Objective: Retype each line of the material exactly, please, skipping any picture in it.

Provided material:
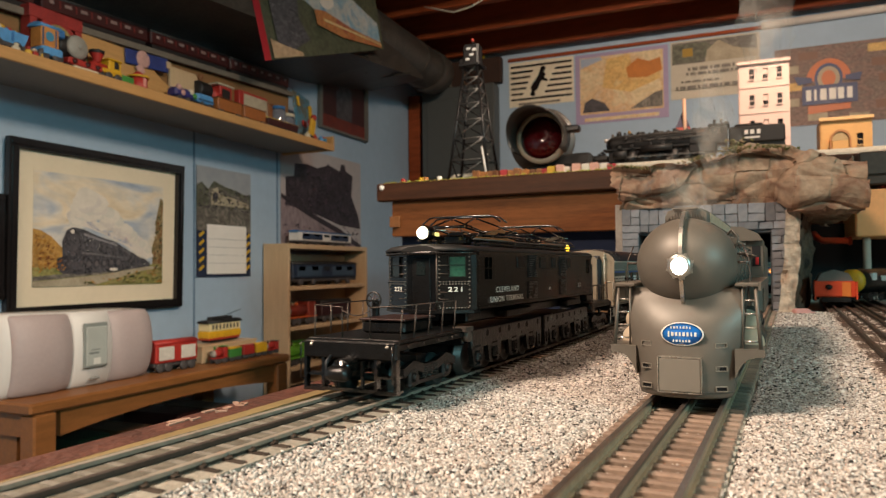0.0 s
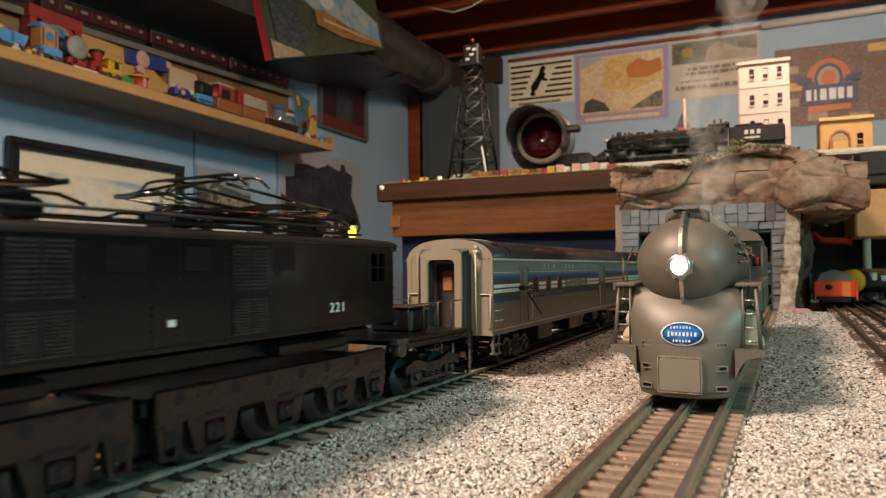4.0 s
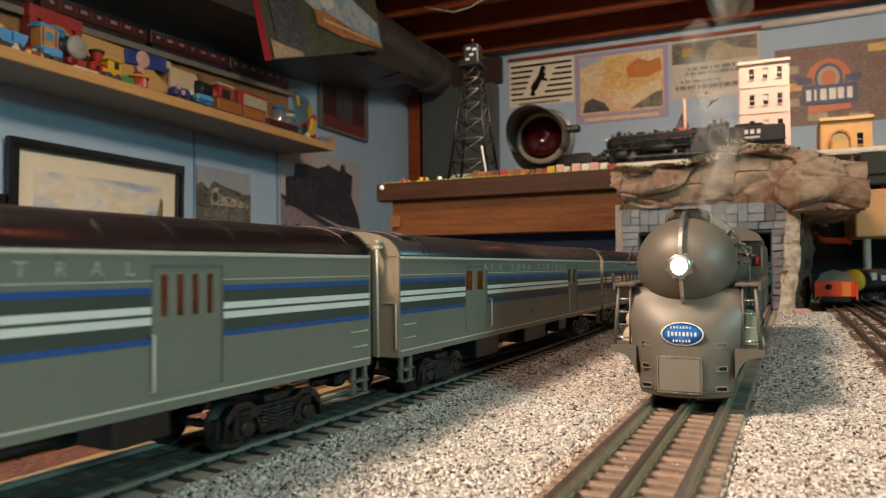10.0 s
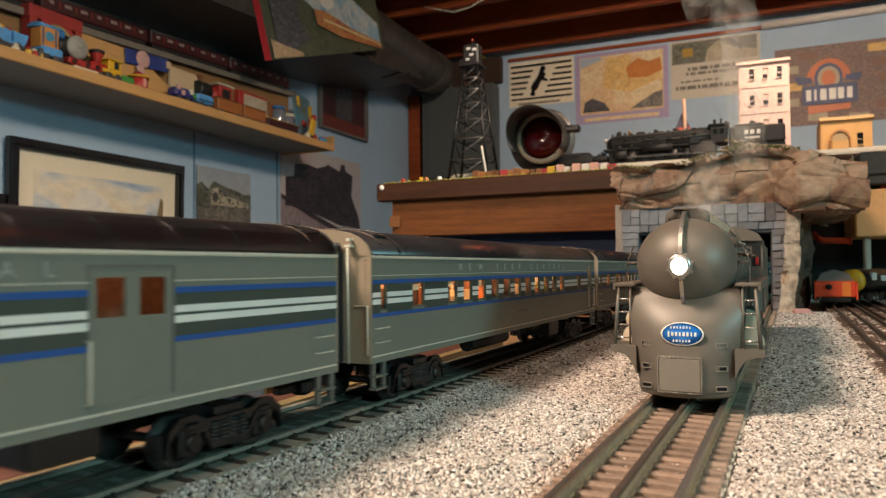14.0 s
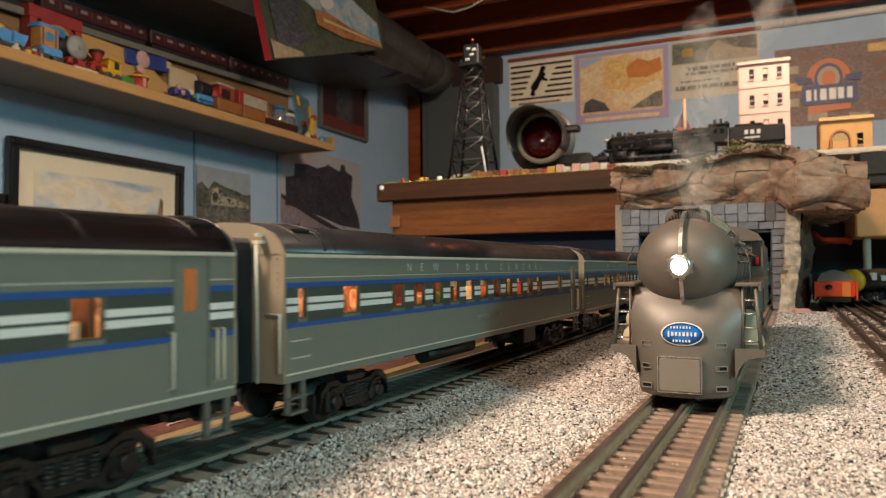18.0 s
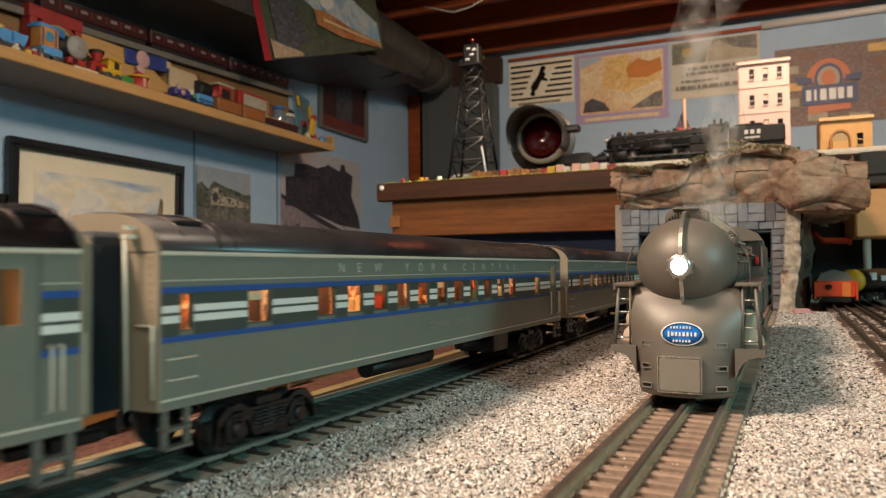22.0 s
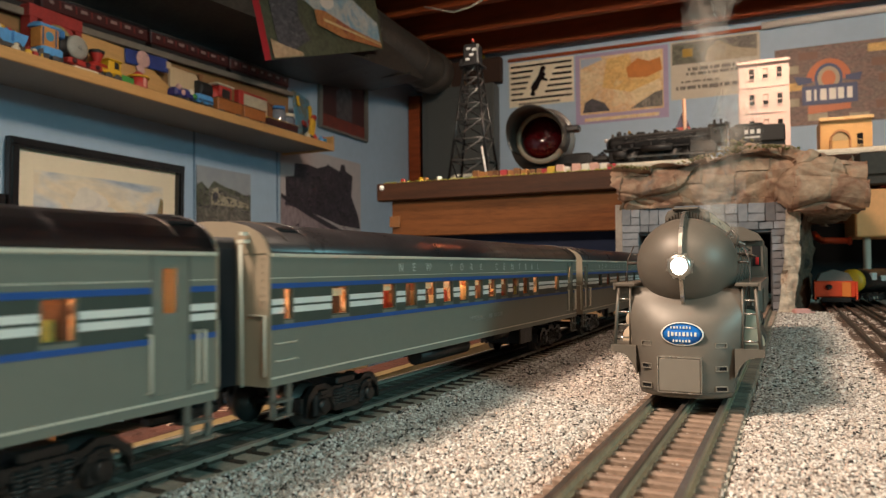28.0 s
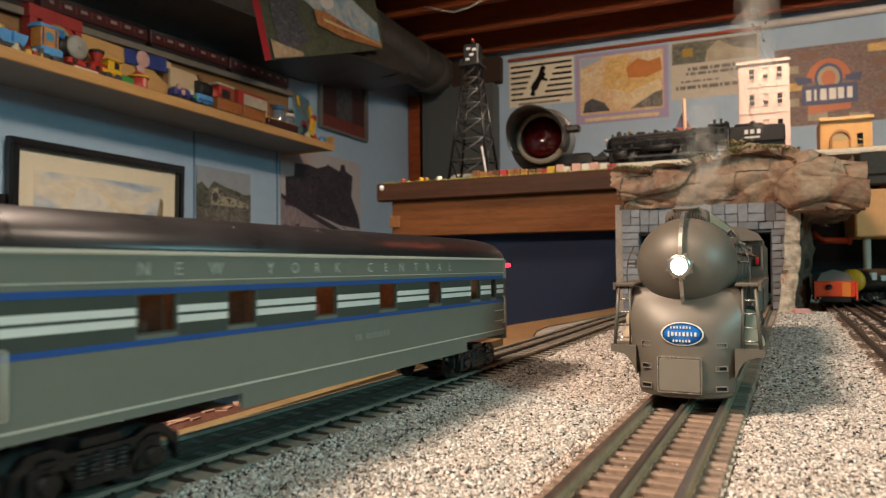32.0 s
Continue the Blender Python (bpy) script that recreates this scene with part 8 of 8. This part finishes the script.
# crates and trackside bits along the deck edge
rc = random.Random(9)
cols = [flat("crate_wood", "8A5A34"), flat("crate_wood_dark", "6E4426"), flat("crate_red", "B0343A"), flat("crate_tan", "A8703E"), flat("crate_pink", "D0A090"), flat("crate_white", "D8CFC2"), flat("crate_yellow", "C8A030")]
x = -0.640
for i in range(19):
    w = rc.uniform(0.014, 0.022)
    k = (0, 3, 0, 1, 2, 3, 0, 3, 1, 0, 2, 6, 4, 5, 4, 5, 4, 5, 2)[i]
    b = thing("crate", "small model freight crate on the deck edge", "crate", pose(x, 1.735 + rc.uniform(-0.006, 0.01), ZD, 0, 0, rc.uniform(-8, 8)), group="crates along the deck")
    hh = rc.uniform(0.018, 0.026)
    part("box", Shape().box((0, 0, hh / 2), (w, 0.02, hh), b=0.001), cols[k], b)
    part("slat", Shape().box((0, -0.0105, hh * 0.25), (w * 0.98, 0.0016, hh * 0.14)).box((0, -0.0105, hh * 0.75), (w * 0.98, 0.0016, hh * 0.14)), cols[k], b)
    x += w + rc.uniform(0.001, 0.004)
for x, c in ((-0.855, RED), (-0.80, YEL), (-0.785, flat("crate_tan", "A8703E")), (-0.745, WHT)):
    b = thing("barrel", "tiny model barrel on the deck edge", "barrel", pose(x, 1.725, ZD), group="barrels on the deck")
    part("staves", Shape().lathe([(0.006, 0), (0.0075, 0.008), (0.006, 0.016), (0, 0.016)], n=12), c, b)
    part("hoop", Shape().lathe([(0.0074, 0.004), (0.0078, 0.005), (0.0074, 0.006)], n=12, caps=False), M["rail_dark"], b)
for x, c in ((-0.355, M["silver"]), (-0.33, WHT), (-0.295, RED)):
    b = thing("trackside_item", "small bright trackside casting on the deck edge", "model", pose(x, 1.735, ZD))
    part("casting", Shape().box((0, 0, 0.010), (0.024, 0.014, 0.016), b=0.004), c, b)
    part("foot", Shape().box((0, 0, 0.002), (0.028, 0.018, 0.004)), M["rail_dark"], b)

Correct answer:
0.0 s
4.0 s
10.0 s
14.0 s
18.0 s
22.0 s
28.0 s
32.0 s
Continue the Blender Python (bpy) script that recreates this scene with part 8 of 8. This part finishes the script.
# crates and trackside bits along the deck edge
rc = random.Random(9)
cols = [flat("crate_wood", "8A5A34"), flat("crate_wood_dark", "6E4426"), flat("crate_red", "B0343A"), flat("crate_tan", "A8703E"), flat("crate_pink", "D0A090"), flat("crate_white", "D8CFC2"), flat("crate_yellow", "C8A030")]
x = -0.640
for i in range(19):
    w = rc.uniform(0.014, 0.022)
    k = (0, 3, 0, 1, 2, 3, 0, 3, 1, 0, 2, 6, 4, 5, 4, 5, 4, 5, 2)[i]
    b = thing("crate", "small model freight crate on the deck edge", "crate", pose(x, 1.735 + rc.uniform(-0.006, 0.01), ZD, 0, 0, rc.uniform(-8, 8)), group="crates along the deck")
    hh = rc.uniform(0.018, 0.026)
    part("box", Shape().box((0, 0, hh / 2), (w, 0.02, hh), b=0.001), cols[k], b)
    part("slat", Shape().box((0, -0.0105, hh * 0.25), (w * 0.98, 0.0016, hh * 0.14)).box((0, -0.0105, hh * 0.75), (w * 0.98, 0.0016, hh * 0.14)), cols[k], b)
    x += w + rc.uniform(0.001, 0.004)
for x, c in ((-0.855, RED), (-0.80, YEL), (-0.785, flat("crate_tan", "A8703E")), (-0.745, WHT)):
    b = thing("barrel", "tiny model barrel on the deck edge", "barrel", pose(x, 1.725, ZD), group="barrels on the deck")
    part("staves", Shape().lathe([(0.006, 0), (0.0075, 0.008), (0.006, 0.016), (0, 0.016)], n=12), c, b)
    part("hoop", Shape().lathe([(0.0074, 0.004), (0.0078, 0.005), (0.0074, 0.006)], n=12, caps=False), M["rail_dark"], b)
for x, c in ((-0.355, M["silver"]), (-0.33, WHT), (-0.295, RED)):
    b = thing("trackside_item", "small bright trackside casting on the deck edge", "model", pose(x, 1.735, ZD))
    part("casting", Shape().box((0, 0, 0.010), (0.024, 0.014, 0.016), b=0.004), c, b)
    part("foot", Shape().box((0, 0, 0.002), (0.028, 0.018, 0.004)), M["rail_dark"], b)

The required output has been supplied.